Judges and Legislators
In England, a child was aborted because it had a cleft palate. There was an investigation, and an uproar. In America, Congress hears testimony that one abortionist performed nine partial-birth abortions because the baby had a cleft lip, and our Supreme Court, in its infinite wisdom, looks at the record and continues to require an extremely broad health exception.
Our democracy was not founded on the principle that five judges could write their opinions into law. But we have seen the Supreme Court slide down into taking cases best left to legislatures and impose mere opinion on the entire country. We are now governed by a determination that something is included in the "penumbras" in the Constitution to an embarrassing degree. Or to put it more bluntly, if I want it badly enough, I can find it in the Constitution.
And I don't say this simply out of policy differences with the Supreme Court. I think the death penalty is wrong, but this decision was based on such slippery legal reasoning that I could fashion any number of "rights" (or eliminate same) based on mere policy preference. This decision landed President Bush a first term. I voted for him, so I should be happy, right? I'm not.
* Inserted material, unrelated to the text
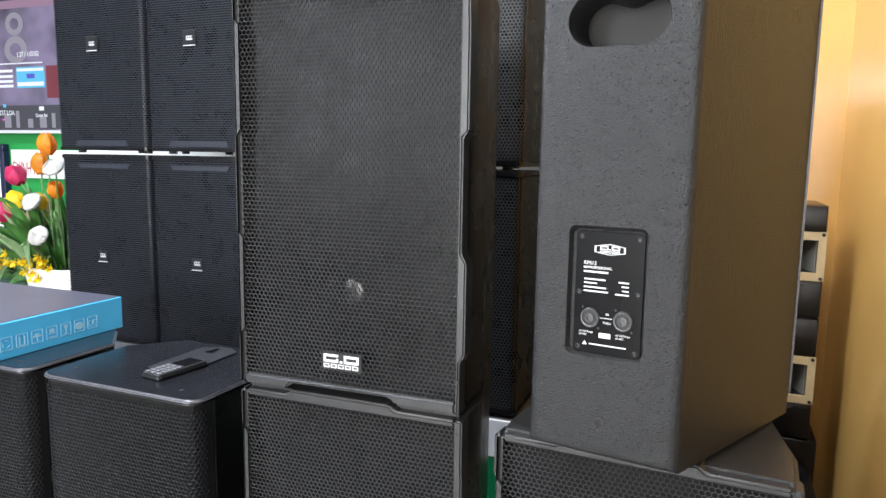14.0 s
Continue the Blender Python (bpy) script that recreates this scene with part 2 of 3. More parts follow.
def part(name, bm, mat, parent, label="", smooth=35):
    ob = new(name, mesh_of(name, bm, mat, smooth))
    ob.parent = parent
    if label:
        tagged(ob, label)
    return ob


def thing(name, label, category, m=None, group="", kind=""):
    ob = new(name)
    ob.empty_display_size = 0.05
    if m is not None:
        ob.matrix_basis = m
    return tagged(ob, label, category, group, kind)


def solid(name, bm, mat, label, category, kind="", smooth=35):
    return tagged(new(name, mesh_of(name, bm, mat, smooth)), label, category, "", kind)


def lettering(name, text, size, mat, parent, m, depth=0.0003):
    """Raised letters as a mesh; the text's own plane is xy."""
    cu = bpy.data.curves.new(name, "FONT")
    cu.body, cu.size, cu.extrude, cu.align_x = text, size, depth, "LEFT"
    tmp = bpy.data.objects.new(name, cu)
    scene.collection.objects.link(tmp)
    dg = bpy.context.evaluated_depsgraph_get()
    me = bpy.data.meshes.new_from_object(tmp.evaluated_get(dg))
    bpy.data.objects.remove(tmp)
    me.materials.clear()
    me.materials.append(mat)
    ob = new(name, me)
    ob.parent = parent
    ob.matrix_basis = m
    return ob


def rounded(w, h, r, n=5, cx=0.0, cz=0.0):
    pts = []
    for sx, sz, a0 in ((1, 1, 0), (-1, 1, 90), (-1, -1, 180), (1, -1, 270)):
        for k in range(n + 1):
            a = radians(a0 + 90 * k / n)
            pts.append((cx + sx * (w / 2 - r) + r * math.cos(a), cz + sz * (h / 2 - r) + r * math.sin(a)))
    return pts


def pierced(bm, outer, holes, y):
    """A flat sheet at y in the xz plane with holes through it. Returns the hole loops."""
    edges, loops = [], []
    for pts in [outer] + holes:
        vs = [bm.verts.new((u, y, v)) for u, v in pts]
        loops.append(vs)
        edges += [bm.edges.new((vs[i], vs[(i + 1) % len(vs)])) for i in range(len(vs))]
    bmesh.ops.triangle_fill(bm, edges=edges, use_beauty=True, use_dissolve=False)
    return loops


def grille_mesh(name, width, height, pitch, open_part, mat, bend=None, walls=0.0012, squash=1.0, slim=1.0):
    """Perforated steel: staggered six-sided holes. bend turns (u, v, depth) into a place."""
    bend = bend or (lambda u, v, d: (u, d, v))
    ro, ri = pitch / math.sqrt(3), pitch / math.sqrt(3) * open_part
    dv = pitch * math.sqrt(3) / 2 * squash
    nu, nv = int(width / pitch), int(height / dv)
    ang = [radians(30 + 60 * k) for k in range(6)]
    verts, faces = [], []
    for j in range(nv):
        v = -height / 2 + (j + 0.5) * height / nv
        for i in range(nu):
            u = -width / 2 + (i + 0.25 + 0.5 * (j % 2)) * width / nu
            b = len(verts)
            for r, d in ((ro, 0.0), (ri, walls * 0.42)) + (((ri * 0.985, walls * 1.5),) if walls else ()):
                verts += [bend(u + r * math.cos(a), v + r * math.sin(a) * squash * (slim if r == ri else 1.0), d) for a in ang]
            for k in range(6):
                q = (k + 1) % 6
                faces.append((b + k, b + q, b + 6 + q, b + 6 + k))
                if walls:
                    faces.append((b + 6 + k, b + 6 + q, b + 12 + q, b + 12 + k))
    me = bpy.data.meshes.new(name)
    me.from_pydata(verts, [], faces)
    me.materials.append(mat)
    return me


def under(name, me, parent, label=""):
    ob = new(name, me)
    ob.parent = parent
    if label:
        tagged(ob, label)
    return ob


# ---- the room ----
X0, X1, Y0, Y1, H = -4.6, 0.371, -3.2, 2.13, 2.7
solid("floor", block(bmesh.new(), X0, X1, Y0, Y1, -0.1, 0), M_FLOOR, "grey tiled shop floor", "floor", "structure")
solid("ceiling", block(bmesh.new(), X0, X1, Y0, Y1, H, H + 0.1), M_CEIL, "plain white ceiling", "ceiling", "structure")
# mostly hidden by the stacks, dark so that cabinet sides reflect black
solid("wall_north", block(bmesh.new(), X0 - 0.1, X1 + 0.1, Y1 + 0.02, Y1 + 0.12, -0.1, H + 0.1), M_DIM, "dark back wall of the shop", "wall", "structure")
solid("wall_panel_1", block(bmesh.new(), X0, -2.64, Y1, Y1 + 0.017, 0.0, H), M_GREEN, "green panel covering the back wall", "wall panel", "structure")
solid("wall_panel_3", block(bmesh.new(), -2.639, -1.30, Y1, Y1 + 0.017, 0.0, H), M_BANNER_W, "white panel behind the stacked loudspeakers", "wall panel", "structure")
solid("wall_panel_2", block(bmesh.new(), 0.10, X1, Y1, Y1 + 0.017, 0.0, H), M_GLOSS, "glossy yellow panel on the back wall", "wall panel", "structure")
solid("wall_south", block(bmesh.new(), X0 - 0.1, X1 + 0.1, Y0 - 0.1, Y0, -0.1, H + 0.1), M_WALL, "plain pale wall", "wall", "structure")
solid("wall_west", block(bmesh.new(), X0 - 0.1, X0, Y0, Y1, -0.1, H + 0.1), M_WALL, "plain pale wall", "wall", "structure")
solid("wall_east", block(bmesh.new(), X1, X1 + 0.1, 0.70, Y1, -0.1, H + 0.1), M_YELLOW, "glossy yellow painted wall", "wall", "structure")
# out of view; added dark in place of yellow to cut its bounce
solid("unseen_dark_wall", block(bmesh.new(), X1, X1 + 0.1, Y0, 0.70, -0.1, H + 0.1), M_DIM, "unseen wall section, dark to cut bounce on the cabinets", "wall", "structure")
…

The Supreme Court has no business answering a political question. They had no business taking the case. The belief that they could settle the political dispute, preserve national unity and maintain faith in the political process was arrogant and in some ways was proven wrong by subsequent events.
These decisions and their ilk are the reason judicial selection now resonates as a political issue. I know that democracy is not perfect, and that sometimes the voters do not do the right thing. That said, I trust the people as a whole to do the right thing and to pressure their elected officials to do the right thing much more than I trust the ability of five elderly judges to legislate.